In this era of immunotherapy, NK cell therapies are coming into their own. With recent developments in the ability to purify, expand, and manipulate NK cells both ex vivo and in vivo, a new armamentarium of cellular therapy to complement T cell therapies is being developed for clinical application. Various methods have been developed for the generation and ex vivo expansion of NK cells for clinical use, including the use of feeder layers expressing membrane-bound IL-15 or IL-21 in addition to costimulatory molecules such as 4-1BB, as well as feeder-free approaches. Nahi et al. demonstrate an adaptation of the latter approach, showing the feasibility of generating a clinical grade product for infusion in an efficient and cost-effective manner. Such an approach, with the added advantage of using a closed system that reduces the risk of product contamination, is amenable to scale.

While most NK cell therapies are allogeneic in origin, with their clinical efficacy in part dependent on HLA mismatch between donor and recipient, autologous NK cell therapy is nevertheless a viable consolidative strategy. Autologous products are easier to procure and do not suffer from some of the challenges of HLA mismatched cellular therapy; namely, failure to persist in an immune incompatible milieu and the off-target activation of the cellular product due to an abundance of targets in a non-immune compatible allogeneic recipient leading to exhaustion or anergy. The latter excessive off-target activation that can result in NK cell exhaustion or anergy is prevented when the predominant target remains the tumor.
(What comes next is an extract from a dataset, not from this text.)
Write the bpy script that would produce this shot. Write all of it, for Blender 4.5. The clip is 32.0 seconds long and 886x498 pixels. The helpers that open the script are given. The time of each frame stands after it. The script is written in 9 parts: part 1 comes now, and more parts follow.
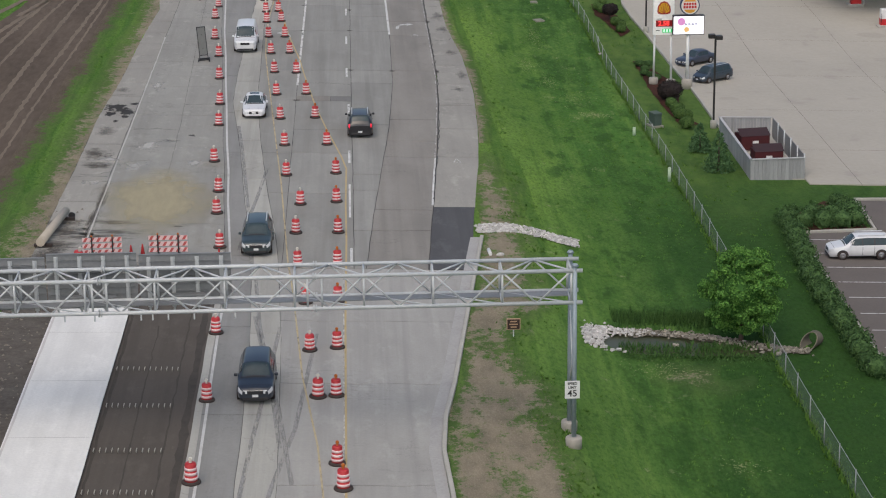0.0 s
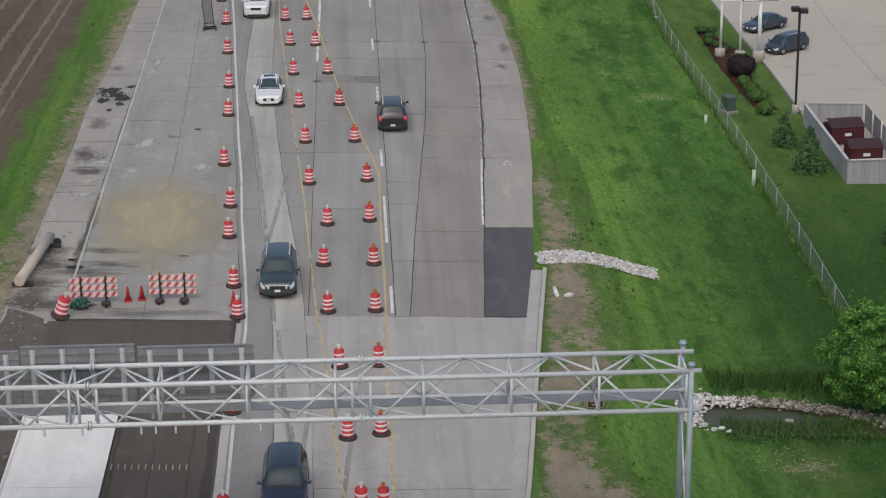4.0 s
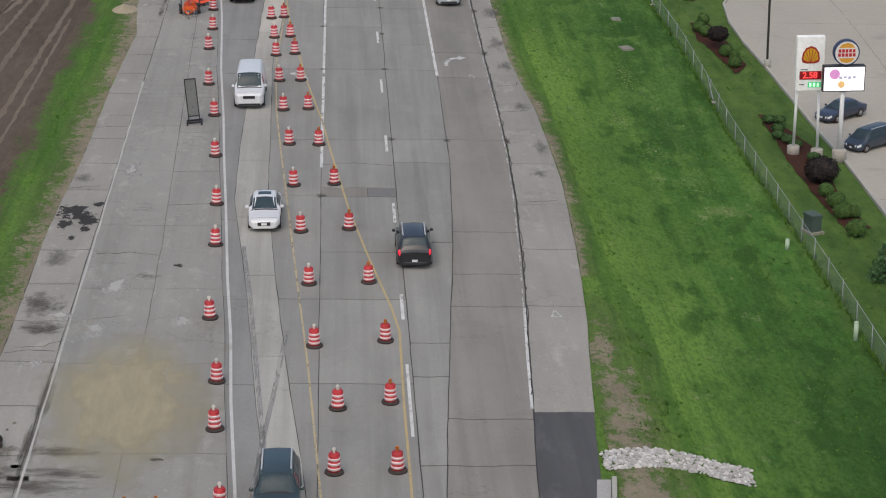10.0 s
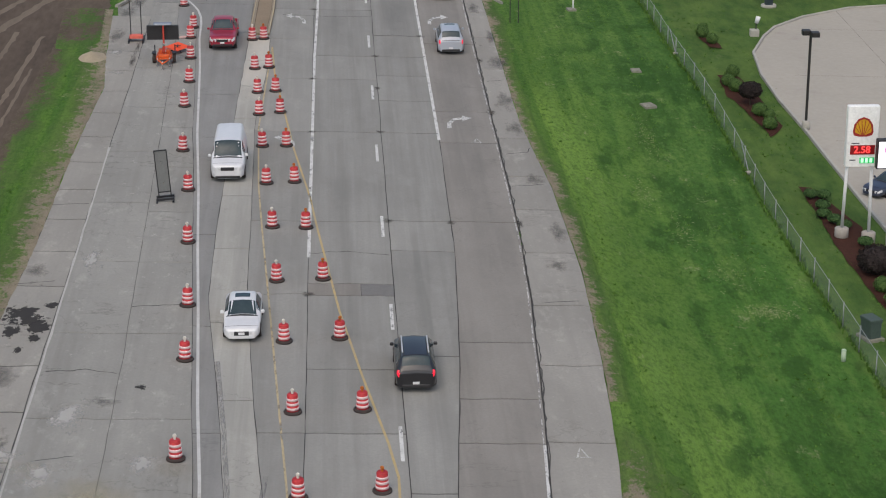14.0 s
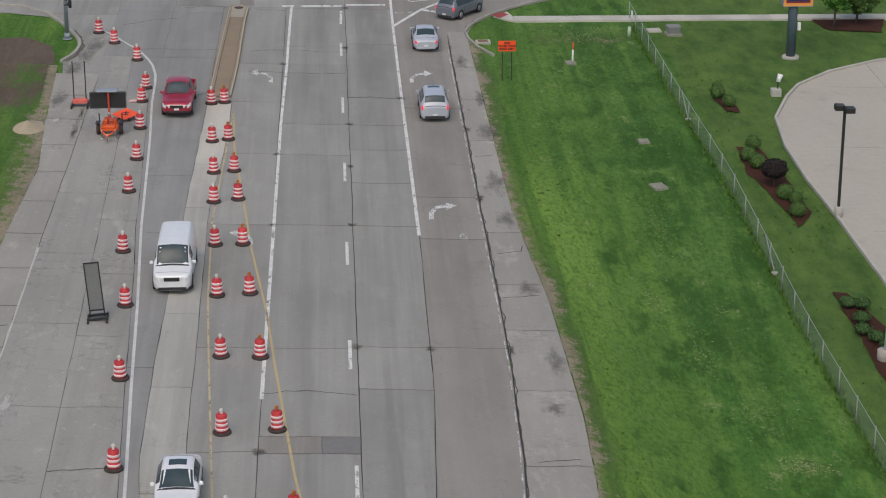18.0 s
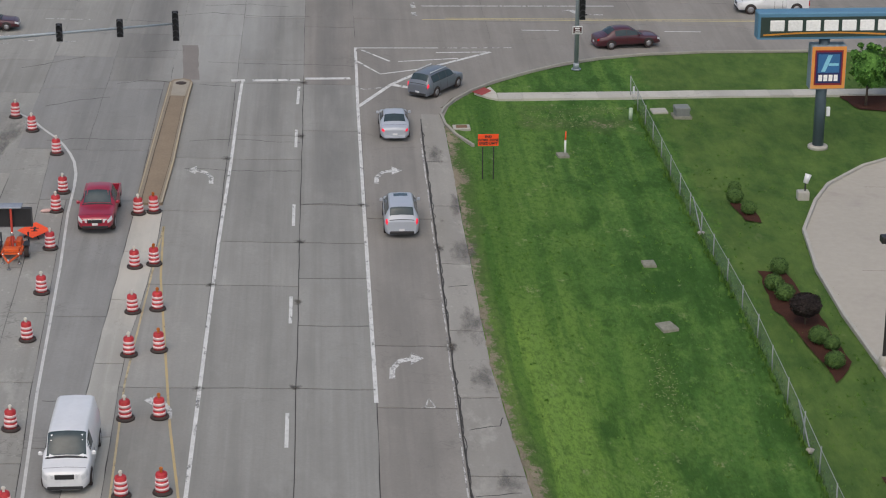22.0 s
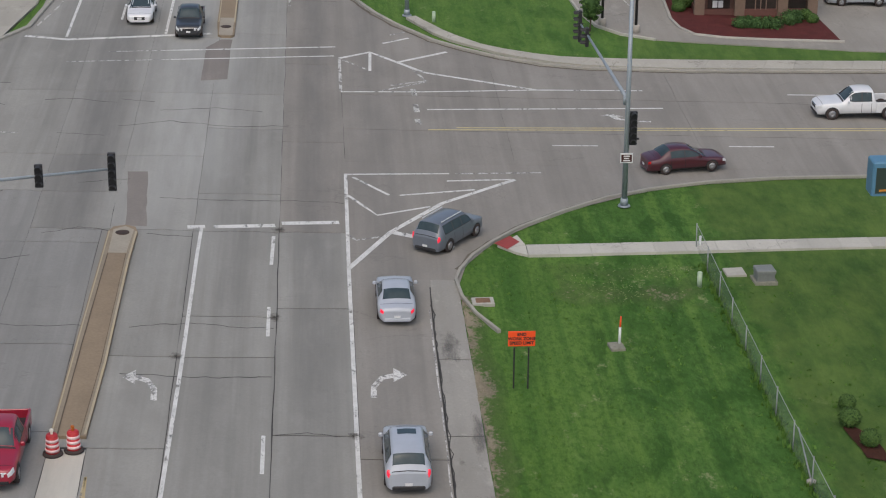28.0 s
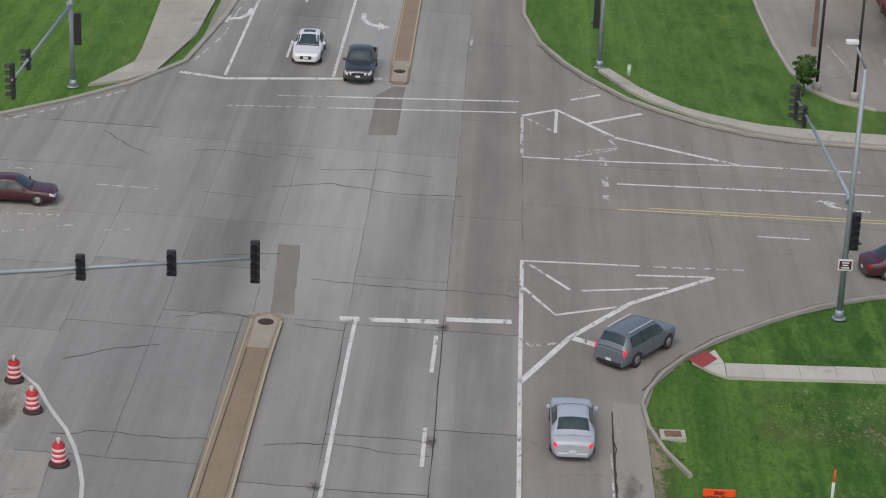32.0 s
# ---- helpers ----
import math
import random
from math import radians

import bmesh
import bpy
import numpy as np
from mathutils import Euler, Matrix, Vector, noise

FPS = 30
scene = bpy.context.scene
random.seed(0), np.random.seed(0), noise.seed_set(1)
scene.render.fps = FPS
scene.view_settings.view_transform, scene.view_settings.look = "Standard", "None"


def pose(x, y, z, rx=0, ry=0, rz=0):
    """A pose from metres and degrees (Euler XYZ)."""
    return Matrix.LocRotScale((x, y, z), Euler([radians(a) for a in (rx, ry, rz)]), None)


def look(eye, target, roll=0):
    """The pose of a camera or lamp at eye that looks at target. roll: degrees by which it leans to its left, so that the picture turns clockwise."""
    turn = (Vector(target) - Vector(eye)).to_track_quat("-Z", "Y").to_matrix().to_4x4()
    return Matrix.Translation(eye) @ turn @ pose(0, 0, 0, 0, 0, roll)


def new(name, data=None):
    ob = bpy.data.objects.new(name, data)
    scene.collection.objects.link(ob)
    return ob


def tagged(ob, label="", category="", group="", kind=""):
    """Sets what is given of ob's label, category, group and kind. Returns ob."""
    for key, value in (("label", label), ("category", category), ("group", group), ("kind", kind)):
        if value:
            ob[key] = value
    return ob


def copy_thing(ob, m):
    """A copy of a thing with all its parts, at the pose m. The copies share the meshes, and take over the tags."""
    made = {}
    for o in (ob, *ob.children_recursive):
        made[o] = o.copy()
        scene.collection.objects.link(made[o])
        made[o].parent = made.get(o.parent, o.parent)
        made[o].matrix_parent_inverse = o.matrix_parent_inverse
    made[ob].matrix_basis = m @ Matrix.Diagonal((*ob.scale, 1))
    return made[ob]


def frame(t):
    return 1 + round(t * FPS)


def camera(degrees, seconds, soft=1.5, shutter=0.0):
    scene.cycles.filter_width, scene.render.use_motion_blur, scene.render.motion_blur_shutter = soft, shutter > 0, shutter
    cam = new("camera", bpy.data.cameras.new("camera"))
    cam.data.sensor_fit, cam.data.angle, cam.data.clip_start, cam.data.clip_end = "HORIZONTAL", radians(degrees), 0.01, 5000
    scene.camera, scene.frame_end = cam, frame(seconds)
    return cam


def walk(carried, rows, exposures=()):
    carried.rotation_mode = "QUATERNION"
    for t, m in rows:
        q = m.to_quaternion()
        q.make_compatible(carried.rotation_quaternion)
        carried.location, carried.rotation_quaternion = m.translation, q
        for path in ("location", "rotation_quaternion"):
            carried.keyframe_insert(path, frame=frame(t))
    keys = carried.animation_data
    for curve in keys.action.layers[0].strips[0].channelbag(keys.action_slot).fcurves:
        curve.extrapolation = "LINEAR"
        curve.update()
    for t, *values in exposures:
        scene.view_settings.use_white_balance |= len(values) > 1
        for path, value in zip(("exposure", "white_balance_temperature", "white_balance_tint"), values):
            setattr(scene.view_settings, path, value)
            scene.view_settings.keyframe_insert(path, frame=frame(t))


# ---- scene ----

Expansion and long-term persistence of adoptively transferred immunologically autologous NK cells has also been demonstrated in trials of cytokine-induced memory-like (CIML) NK cells collected from an allogeneic donor and infused into an immune compatible post-allogeneic stem cell transplant environment.8, 9, 10 Although technically derived from an allogeneic donor, these CIML NK cells were in fact autologous to the hematopoietic system of the recipient who previously received an allogeneic stem cell transplant from the same donor. The immune compatible environment facilitated the expansion and persistence of the post-transplant NK cell compartment. Furthermore, these cytokine-activated NK cells exhibited augmented activity against tumor targets and were associated with clinical responses when treating myeloid disease.8, 9, 10

As with other trials of autologous or immune compatible NK cell therapy, the adoptive transfer of ex vivo expanded NK cells is well-tolerated., With a number of available platforms supporting the expansion and persistence of adoptively transferred NK cells, further enhancement of their cytotoxic potential with the use of chimeric antigens is a logical next step and an exciting way forward. As with leukemia and myelodysplastic syndrome where early phase NK cell therapy clinical trials have demonstrated feasibility and efficacy, multiple myeloma may represent the expansion of the myeloid frontier in which NK cell therapy is given its due.